For now I am having fun just because I haven’t played with this group of people for a couple of years, but that will wear off soon, and then I will likely be in the second category. I don’t think we’ll ever again see a game that delivers thrills the way EQ and DAoC did, if only for the reason that WoW has now set the standard for success at millions of subscribers, and apparently there aren’t millions of people who want to play a hard game. Hamburgers sell better in the mass market than chicken vindaloo, and so it is natural to expect game developers to cook a lot of burgers. It would be nice if someone, somewhere, would make a game like EQ + DAoC on a modern platform and be happy with a couple of hundred thousand subscriptions, because I think they would get them. But sadly I don’t see the fantasy RPG world’s Eve Online coming down the pipe, and that’s too bad.

2 thoughts on “A Hard Look at Warhammer Online

  1. Great article, I miss the days of DAoC and Anarchy Online as much as the next guy…but WoW, WAR, and AOC are not the answer. I’m all together sick of high fantasy MMO’s at the moment though. It’s time for an ambitious WW2 MMO or something similar.

  2. I have renewed my DAoC account only for the PvP of it while I search for the next best thing but so far no luck. WoW was fun to get to the top level but once you were there, well, there was nothing left to do. The PvP of WoW was so disapointing and I think Blizzard knew it was. Blizzard has never created a game souly around PvP, but they’re the gods of PvE. That’s why with each new expansion they add ten more levels to keep you from having to experiance the terrible PvP of the game.
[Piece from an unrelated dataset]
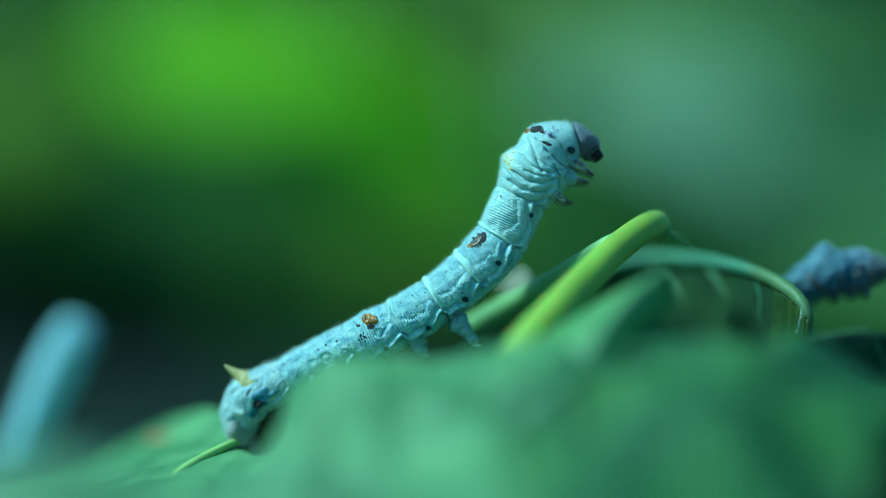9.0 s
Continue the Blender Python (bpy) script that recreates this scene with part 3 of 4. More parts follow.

    DAoC needs to be invested in and Warhammer dropped. I hope mythic takes their time with applying Origins so we can get back to the root of this game before the expansions killed it so people can finaly come back and this time stay. The only way they will stay is if Mythic keeps it the same and simple.

    And one more thing reduce the ability to cross realm by not adding clusters to all the servers so people have realm pride.